O primeiro míssil intercontinental norte-coreano, o Hwasong-14, foi testado em julho. Em novembro, o país disparou o Hwasong-15, com alcance para atingir o território americano. Entretanto, os especialistas acreditam que os norte-coreanos ainda não sejam capazes de embarcar uma ogiva nuclear nesse míssil. Mas estão trabalhando nisso, e o programa tem avançado a um ritmo surpreendente.
Justificando a atitude do governo de Donald Trump de suspender o desarmamento nuclear, o embaixador acrescentou: “A Rússia, a China e a Coreia do Norte estão aumentando seus estoques, elevando a importância das armas nucleares em suas estratégias de segurança e, em alguns casos, buscando o desenvolvimento de novas capacidades nucleares para ameaçar outras nações pacíficas”.
Wood arrematou: “Não vamos enfiar nossa cabeça na areia, vamos responder a essas ameaças crescentes”. As delegações desses países na convenção rejeitaram as acusações, segundo a agência Reuters.
O representante norte-coreano, Ju Yong-chol, acusou os EUA de agravar a situação na península, ao deslocar para a região “grandes ativos nucleares”. “Em vista da natureza e escala dos reforços militares americanos, eles são destinados a fazer um ataque preventivo contra a DPRK (República Popular Democrática da Coreia)”.
O diplomata acrescentou que a política de Trump de “colocar a América em primeiro lugar”, combinada com a superioridade nuclear dos EUA, coloca em risco a paz e a segurança mundial, “desencadeará uma nova corrida nuclear e pode levar o mundo todo a uma catástrofe horrível”.
Tanaka, no entanto, continua achando que isso é “altamente improvável”. “O líder da Coreia do Norte não é louco”, assegurou o especialista japonês. Segundo ele, a “dissuasão nuclear”, ou seja, a contenção dos países perante o risco de uma aniquilação mútua, “ainda é capaz de evitar uma guerra na península”.
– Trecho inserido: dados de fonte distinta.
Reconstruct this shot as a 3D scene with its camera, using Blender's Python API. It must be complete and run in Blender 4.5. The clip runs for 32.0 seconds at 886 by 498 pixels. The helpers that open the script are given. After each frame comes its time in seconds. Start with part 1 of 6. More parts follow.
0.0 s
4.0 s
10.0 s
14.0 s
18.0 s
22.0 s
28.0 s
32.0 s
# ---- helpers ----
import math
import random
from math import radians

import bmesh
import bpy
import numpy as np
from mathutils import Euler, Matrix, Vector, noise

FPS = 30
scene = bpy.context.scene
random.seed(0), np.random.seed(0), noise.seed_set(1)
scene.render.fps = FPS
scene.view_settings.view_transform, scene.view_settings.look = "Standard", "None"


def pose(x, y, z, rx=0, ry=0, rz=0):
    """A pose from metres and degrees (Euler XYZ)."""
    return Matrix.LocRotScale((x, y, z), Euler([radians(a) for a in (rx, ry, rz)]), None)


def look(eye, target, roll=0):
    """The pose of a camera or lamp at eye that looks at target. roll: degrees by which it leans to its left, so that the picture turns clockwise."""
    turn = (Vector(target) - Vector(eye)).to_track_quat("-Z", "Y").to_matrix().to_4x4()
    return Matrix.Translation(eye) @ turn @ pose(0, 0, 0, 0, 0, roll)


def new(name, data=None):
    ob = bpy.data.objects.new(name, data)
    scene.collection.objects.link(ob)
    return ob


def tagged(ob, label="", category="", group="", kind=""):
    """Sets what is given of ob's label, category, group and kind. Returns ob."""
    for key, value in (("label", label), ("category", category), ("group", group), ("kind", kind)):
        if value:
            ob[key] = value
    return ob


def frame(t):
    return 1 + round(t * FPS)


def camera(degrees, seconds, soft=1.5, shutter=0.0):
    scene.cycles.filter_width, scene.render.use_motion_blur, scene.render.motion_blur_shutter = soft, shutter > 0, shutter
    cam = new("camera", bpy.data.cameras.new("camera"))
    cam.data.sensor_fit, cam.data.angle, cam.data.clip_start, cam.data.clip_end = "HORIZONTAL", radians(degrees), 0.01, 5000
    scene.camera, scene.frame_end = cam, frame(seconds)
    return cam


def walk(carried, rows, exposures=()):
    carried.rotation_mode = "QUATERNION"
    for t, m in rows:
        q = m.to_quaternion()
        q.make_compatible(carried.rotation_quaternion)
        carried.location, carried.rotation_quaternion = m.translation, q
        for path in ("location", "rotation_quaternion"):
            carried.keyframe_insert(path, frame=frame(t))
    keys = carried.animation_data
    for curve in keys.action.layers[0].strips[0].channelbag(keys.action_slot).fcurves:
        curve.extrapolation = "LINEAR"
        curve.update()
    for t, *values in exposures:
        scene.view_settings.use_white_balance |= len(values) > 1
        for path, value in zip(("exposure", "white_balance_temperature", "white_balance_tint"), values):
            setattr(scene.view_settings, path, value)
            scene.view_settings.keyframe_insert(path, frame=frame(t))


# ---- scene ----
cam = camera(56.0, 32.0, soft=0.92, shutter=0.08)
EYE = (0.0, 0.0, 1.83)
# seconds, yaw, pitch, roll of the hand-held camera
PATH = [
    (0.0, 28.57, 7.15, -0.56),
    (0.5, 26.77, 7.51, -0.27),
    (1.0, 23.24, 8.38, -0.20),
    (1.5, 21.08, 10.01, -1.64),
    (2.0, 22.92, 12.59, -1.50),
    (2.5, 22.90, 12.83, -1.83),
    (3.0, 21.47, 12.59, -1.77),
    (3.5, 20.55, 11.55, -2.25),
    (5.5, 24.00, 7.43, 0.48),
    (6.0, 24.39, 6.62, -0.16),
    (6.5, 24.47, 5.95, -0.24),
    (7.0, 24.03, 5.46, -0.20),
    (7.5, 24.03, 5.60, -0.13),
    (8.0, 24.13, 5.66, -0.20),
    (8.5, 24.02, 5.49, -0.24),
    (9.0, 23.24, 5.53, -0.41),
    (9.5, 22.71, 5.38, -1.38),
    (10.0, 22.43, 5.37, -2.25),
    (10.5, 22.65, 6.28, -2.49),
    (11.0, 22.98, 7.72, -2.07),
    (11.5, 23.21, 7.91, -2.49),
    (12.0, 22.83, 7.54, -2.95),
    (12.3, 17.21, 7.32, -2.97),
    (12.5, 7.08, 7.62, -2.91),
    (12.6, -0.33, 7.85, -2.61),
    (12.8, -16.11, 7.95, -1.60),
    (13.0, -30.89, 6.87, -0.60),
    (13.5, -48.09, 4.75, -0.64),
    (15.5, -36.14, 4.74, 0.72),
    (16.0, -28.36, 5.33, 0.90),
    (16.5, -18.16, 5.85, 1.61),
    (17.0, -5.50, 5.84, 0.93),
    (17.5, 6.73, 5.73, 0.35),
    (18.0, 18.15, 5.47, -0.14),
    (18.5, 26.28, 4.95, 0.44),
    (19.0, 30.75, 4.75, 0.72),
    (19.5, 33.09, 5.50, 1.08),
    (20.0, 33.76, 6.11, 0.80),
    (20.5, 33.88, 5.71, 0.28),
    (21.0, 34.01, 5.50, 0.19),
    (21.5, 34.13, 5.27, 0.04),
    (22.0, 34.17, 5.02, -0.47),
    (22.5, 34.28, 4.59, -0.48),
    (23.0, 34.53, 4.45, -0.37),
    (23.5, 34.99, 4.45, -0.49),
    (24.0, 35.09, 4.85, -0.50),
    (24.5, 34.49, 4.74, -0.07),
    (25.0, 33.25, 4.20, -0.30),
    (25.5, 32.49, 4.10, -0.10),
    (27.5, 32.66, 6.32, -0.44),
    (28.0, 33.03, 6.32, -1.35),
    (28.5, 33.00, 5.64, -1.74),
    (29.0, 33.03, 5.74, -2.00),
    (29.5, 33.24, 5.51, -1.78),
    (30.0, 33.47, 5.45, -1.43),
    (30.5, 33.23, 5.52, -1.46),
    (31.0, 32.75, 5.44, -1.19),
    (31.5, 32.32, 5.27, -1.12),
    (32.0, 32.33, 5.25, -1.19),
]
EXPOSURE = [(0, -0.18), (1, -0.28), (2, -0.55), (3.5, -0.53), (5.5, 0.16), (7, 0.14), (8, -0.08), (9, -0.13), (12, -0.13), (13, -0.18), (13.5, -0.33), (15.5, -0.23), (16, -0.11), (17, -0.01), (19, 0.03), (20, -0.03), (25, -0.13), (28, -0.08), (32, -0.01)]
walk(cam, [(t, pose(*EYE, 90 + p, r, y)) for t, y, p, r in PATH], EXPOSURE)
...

“Não digo que o risco seja zero”, ressalvou Tanaka. “Afinal, Trump está no governo. Seria muito perigoso os EUA começarem uma guerra. A Coreia do Norte dispararia uma barragem de mísseis contra Seul, que está a apenas 50 km da fronteira. Mas acidentes podem acontecer.”
Um conflito envolvendo a China e os EUA é ainda mais remoto, avalia o especialista. “Embora os gastos militares chineses tenham crescido muito, a capacidade somada de EUA, Japão e Coreia do Sul desencoraja a China. Mas não podemos excluir a possibilidade de estranhos acidentes gerarem um círculo vicioso. Por isso, é muito importante criar um canal de comunicação entre Pequim e Washington.”
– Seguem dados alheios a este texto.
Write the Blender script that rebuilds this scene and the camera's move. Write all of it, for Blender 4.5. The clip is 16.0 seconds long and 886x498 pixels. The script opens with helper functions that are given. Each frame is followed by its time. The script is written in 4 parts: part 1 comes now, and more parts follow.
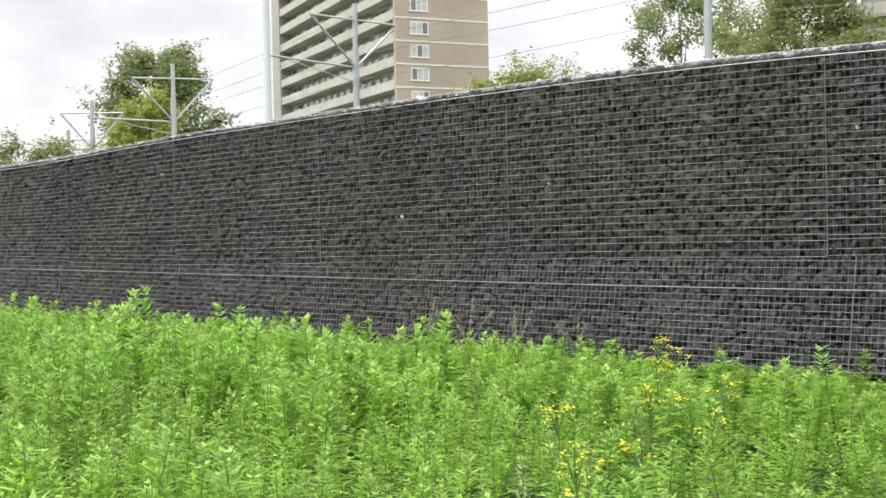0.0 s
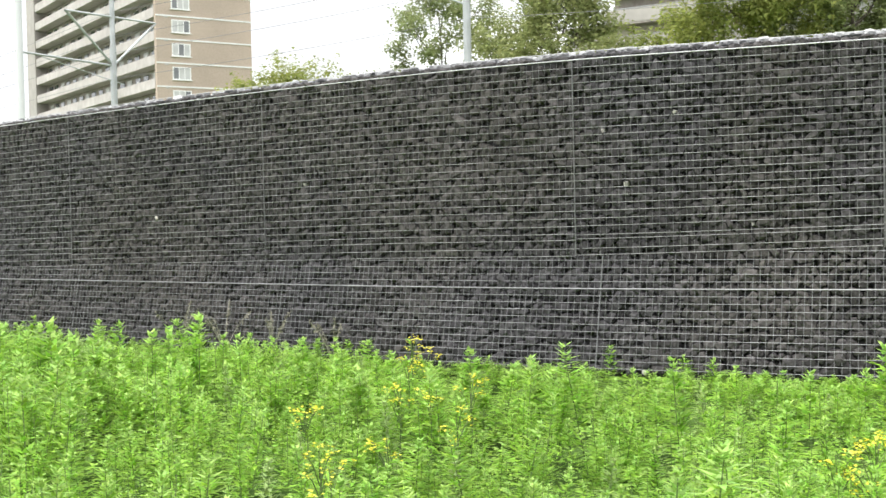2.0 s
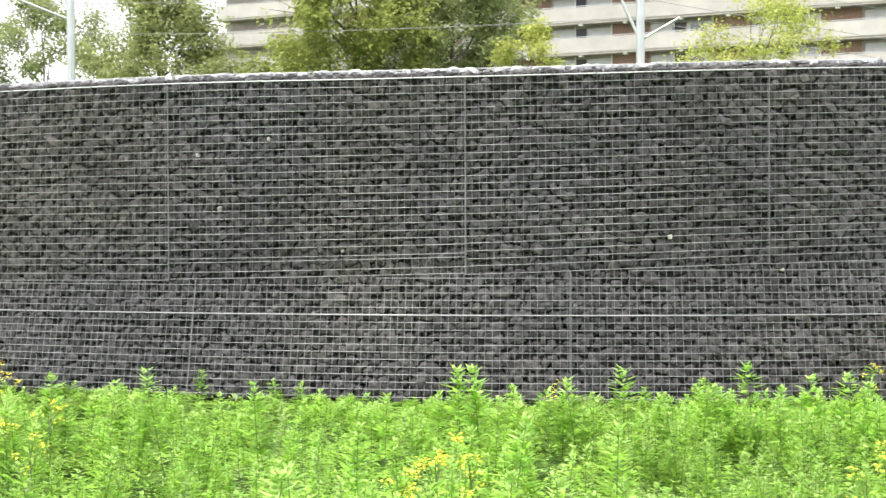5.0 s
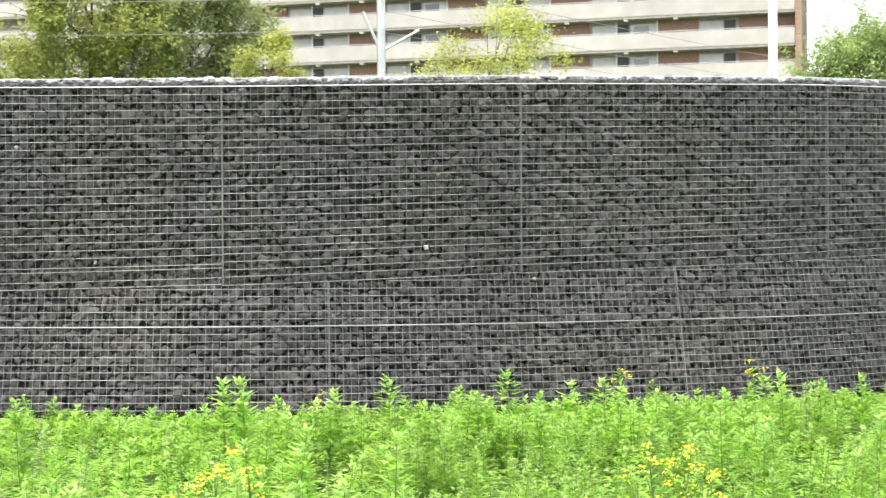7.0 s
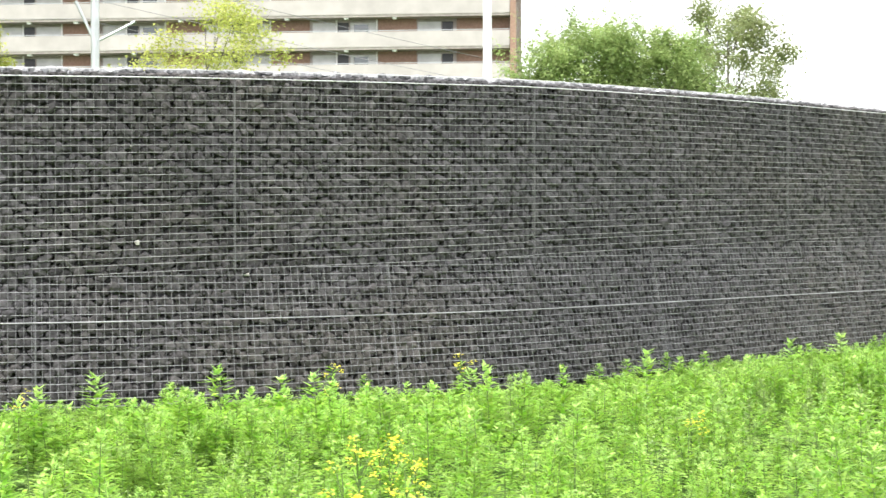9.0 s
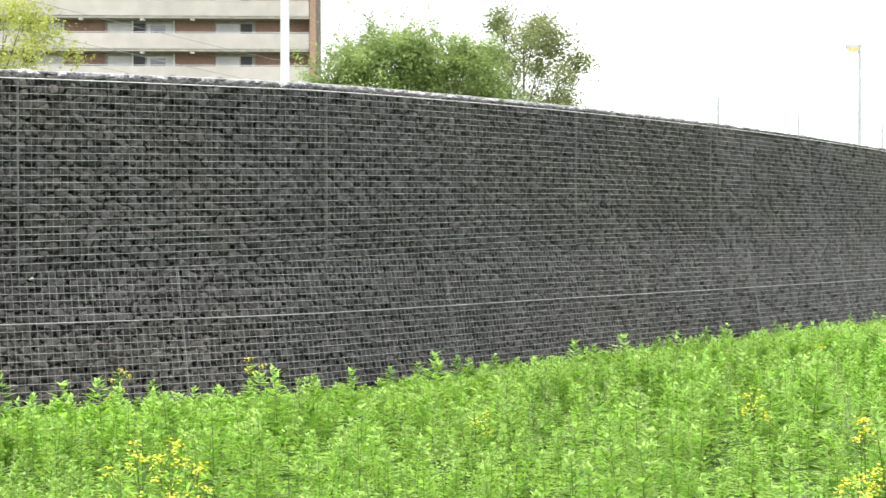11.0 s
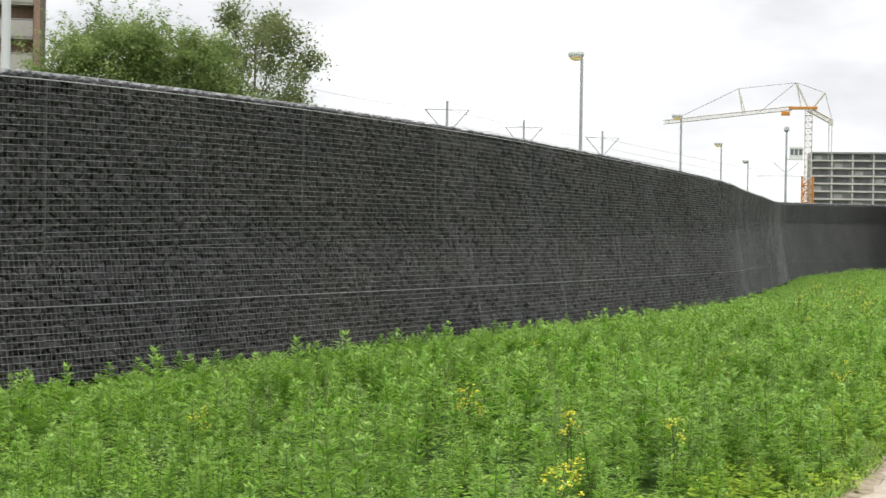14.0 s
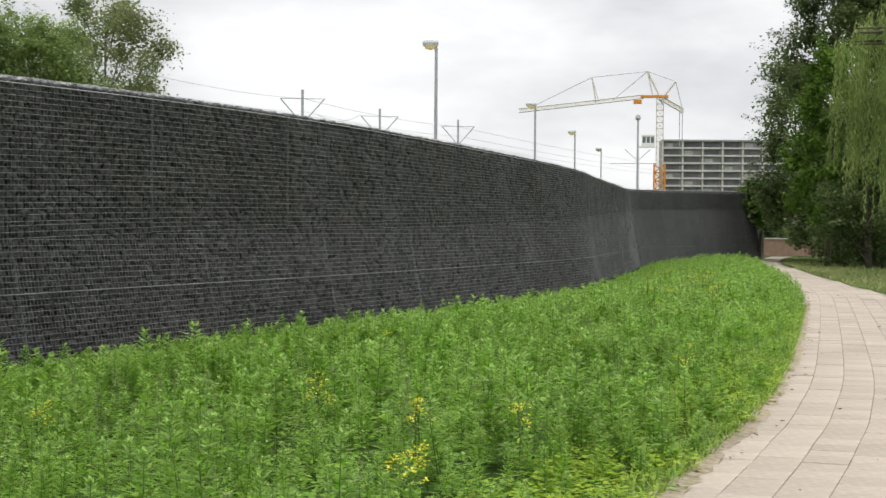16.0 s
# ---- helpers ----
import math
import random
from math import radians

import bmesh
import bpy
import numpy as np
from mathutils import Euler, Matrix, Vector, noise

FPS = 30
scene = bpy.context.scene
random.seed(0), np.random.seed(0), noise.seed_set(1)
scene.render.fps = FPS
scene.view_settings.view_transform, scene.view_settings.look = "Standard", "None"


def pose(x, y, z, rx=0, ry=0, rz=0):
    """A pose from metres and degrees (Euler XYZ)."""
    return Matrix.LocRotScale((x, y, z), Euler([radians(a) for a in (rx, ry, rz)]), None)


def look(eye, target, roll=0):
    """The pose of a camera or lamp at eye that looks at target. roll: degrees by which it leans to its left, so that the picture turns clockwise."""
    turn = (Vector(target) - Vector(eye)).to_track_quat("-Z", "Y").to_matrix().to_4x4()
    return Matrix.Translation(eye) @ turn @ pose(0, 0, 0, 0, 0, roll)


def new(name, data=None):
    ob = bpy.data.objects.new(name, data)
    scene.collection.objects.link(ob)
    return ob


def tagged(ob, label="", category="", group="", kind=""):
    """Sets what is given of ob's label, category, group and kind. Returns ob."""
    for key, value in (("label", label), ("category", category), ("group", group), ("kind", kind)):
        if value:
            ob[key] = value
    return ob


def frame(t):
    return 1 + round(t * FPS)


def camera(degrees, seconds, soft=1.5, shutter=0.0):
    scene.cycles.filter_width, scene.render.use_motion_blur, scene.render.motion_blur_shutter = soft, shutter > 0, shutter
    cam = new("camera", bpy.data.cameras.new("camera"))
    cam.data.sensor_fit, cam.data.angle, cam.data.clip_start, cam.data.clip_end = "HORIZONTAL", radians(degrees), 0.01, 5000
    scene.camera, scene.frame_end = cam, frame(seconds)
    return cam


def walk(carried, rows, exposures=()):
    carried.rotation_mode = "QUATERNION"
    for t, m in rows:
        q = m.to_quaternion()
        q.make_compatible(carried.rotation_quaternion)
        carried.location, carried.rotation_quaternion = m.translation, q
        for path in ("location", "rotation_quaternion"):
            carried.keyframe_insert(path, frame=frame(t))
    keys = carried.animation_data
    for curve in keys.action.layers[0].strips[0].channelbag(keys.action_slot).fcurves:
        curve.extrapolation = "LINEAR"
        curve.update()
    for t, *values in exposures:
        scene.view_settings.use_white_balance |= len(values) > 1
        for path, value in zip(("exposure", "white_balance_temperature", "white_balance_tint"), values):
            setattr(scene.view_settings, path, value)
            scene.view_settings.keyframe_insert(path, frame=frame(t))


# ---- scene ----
cam = camera(33.0, 16.0, soft=1.5, shutter=0.2)
ROWS = [
    (0.0, 0.000, 0.000, 1.500, 0.00, -1.27, 1.28),
    (0.5, 0.019, -0.010, 1.497, -2.28, -1.24, 1.24),
    (1.0, 0.044, -0.015, 1.495, -4.84, -1.37, 1.11),
    (1.5, 0.068, -0.017, 1.494, -7.09, -1.48, 1.06),
    (2.0, 0.094, -0.009, 1.496, -8.98, -1.43, 1.34),
    (2.5, 0.114, -0.015, 1.495, -10.74, -1.45, 1.11),
    (3.0, 0.134, -0.054, 1.507, -13.13, -1.14, 0.98),
    (3.5, 0.156, -0.095, 1.512, -15.66, -0.94, 1.14),
    (4.0, 0.180, -0.131, 1.514, -18.49, -0.68, 0.66),
    (4.5, 0.193, -0.167, 1.512, -21.25, -0.66, 0.47),
    (5.0, 0.203, -0.189, 1.516, -23.82, -0.76, 0.26),
    (7.5, -0.023, -0.132, 1.532, -36.32, -0.43, 0.03),
    (8.0, -0.025, -0.174, 1.528, -38.73, -0.49, -0.41),
    (8.5, -0.009, -0.201, 1.525, -41.61, -0.66, -0.13),
    (9.0, 0.013, -0.221, 1.524, -44.61, -0.63, 0.07),
    (9.5, 0.030, -0.233, 1.522, -46.74, -0.53, 0.01),
    (10.0, 0.035, -0.264, 1.520, -48.56, -0.47, 0.08),
    (12.5, 0.039, -0.353, 1.508, -57.39, -0.59, -0.58),
    (13.0, 0.033, -0.363, 1.507, -58.90, -0.60, -0.81),
    (13.5, 0.024, -0.373, 1.504, -60.56, -0.45, -1.01),
    (14.0, 0.008, -0.398, 1.499, -62.55, -0.43, -0.98),
    (14.5, -0.007, -0.424, 1.503, -64.35, -0.55, -0.85),
    (15.0, -0.014, -0.442, 1.504, -65.91, -0.58, -0.77),
    (15.5, -0.012, -0.458, 1.501, -67.00, -0.69, -0.85),
    (16.0, -0.003, -0.480, 1.501, -67.99, -0.79, -0.45),
]
EXPOSURES = [(0.0, -0.15), (2.0, 0.14), (4.0, 0.37), (5.0, 0.53), (7.5, 0.625), (9.0, 0.65), (10.0, 0.6), (12.5, -0.22), (13.0, -0.404), (14.0, -0.753), (15.0, -0.921), (16.0, -0.95)]
walk(cam, [(t, pose(x, y, z, 90 + pitch, roll, yaw)) for t, x, y, z, yaw, pitch, roll in ROWS], EXPOSURES)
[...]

O repórter de EXAME perguntou também ao especialista o impacto que teria, sobre a China e o resto da região, uma eventual mudança da Constituição japonesa para permitir às Forças Armadas do país lançar ações preventivas. “Segundo a interpretação do atual governo, não é preciso mudar a Constituição para se livrar de uma ameaça clara e concreta”, respondeu ele, ressaltando que as Forças Armadas japonesas estão entre as mais bem preparadas do mundo.
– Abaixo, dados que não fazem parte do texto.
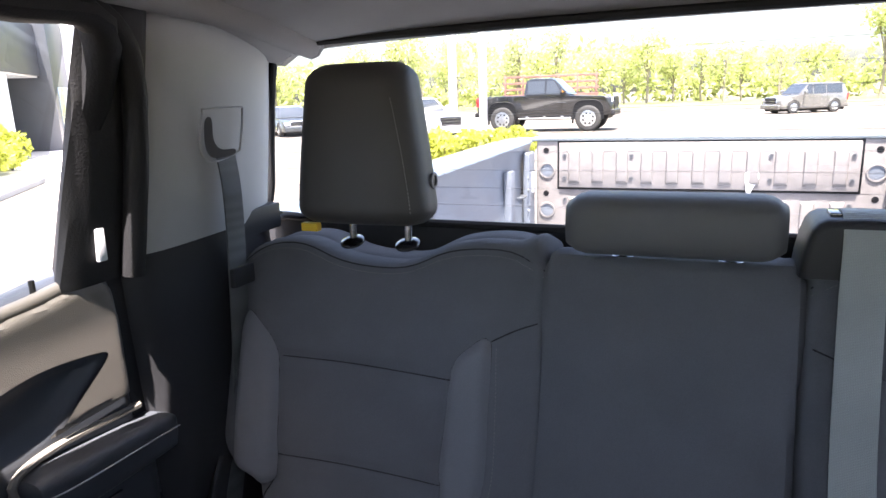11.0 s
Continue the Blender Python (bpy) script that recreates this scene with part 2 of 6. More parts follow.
def spline(pts, n, closed=False):
    """n points along a smooth curve through pts, evenly spaced."""
    p = np.array(pts, float)
    k = len(p)
    if closed:
        q = np.vstack([p[-1], p, p[0], p[1]])
        segs = k
    else:
        q = np.vstack([2 * p[0] - p[1], p, 2 * p[-1] - p[-2]])
        segs = k - 1
    out = []
    m = 16
    for i in range(segs):
        a, b, c, d = q[i], q[i + 1], q[i + 2], q[i + 3]
        for j in range(m):
            t = j / m
            out.append(0.5 * (2 * b + (c - a) * t + (2 * a - 5 * b + 4 * c - d) * t**2 + (3 * b - a - 3 * c + d) * t**3))
    out.append(p[0] if closed else p[-1])
    out = np.array(out)
    s = np.r_[0, np.cumsum(np.linalg.norm(np.diff(out, axis=0), axis=1))]
    want = np.linspace(0, s[-1], n + 1)[:-1] if closed else np.linspace(0, s[-1], n)
    return np.stack([np.interp(want, s, out[:, j]) for j in range(p.shape[1])], 1)


def grid_faces(nr, nc, wrap=False):
    f = []
    for i in range(nr - 1):
        for j in range(nc if wrap else nc - 1):
            k = (j + 1) % nc
            f.append((i * nc + j, i * nc + k, (i + 1) * nc + k, (i + 1) * nc + j))
    return f


def loft(curves, n=40, m=5, flip=False):
    """A smooth surface over a row of curves."""
    rows = [spline(c, n) for c in curves]
    cols = np.array([spline([r[j] for r in rows], (len(rows) - 1) * m + 1) for j in range(n)])
    v = cols.transpose(1, 0, 2).reshape(-1, 3)
    f = grid_faces(cols.shape[1], n)
    if flip:
        f = [q[::-1] for q in f]
    return [tuple(p) for p in v], f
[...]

Tanaka disse que a China se beneficiou com a saída dos Estados Unidos da Parceria Transpacífico (TPP) — desenhada pelo ex-presidente Barack Obama exatamente para excluir os chineses da formulação das regras de livre comércio e investimentos na região. “A China ganhou credibilidade frente a outros países não-membros da TPP”, observou ele.
Segundo o especialista, a estratégia do Japão é convencer a China e a Índia a adotarem padrões mais altos de liberdade comercial para poderem se incorporar futuramente ao bloco. “A ascensão da China se deveu ao livre comércio, e dentro do país há os que o apoiam.”
Tanaka considera que há um certo exagero nas previsões de que a China se tornará uma superpotência, ultrapassando os EUA. Ele observa que os EUA ainda estão muito na frente da China, e que outras potências emergirão, como a Índia, e até mesmo o Brasil e a Nigéria. O repórter de EXAME atalhou: “A Nigéria é mais provável”. A plateia de brasileiros e japoneses radicados em São Paulo caiu na gargalhada.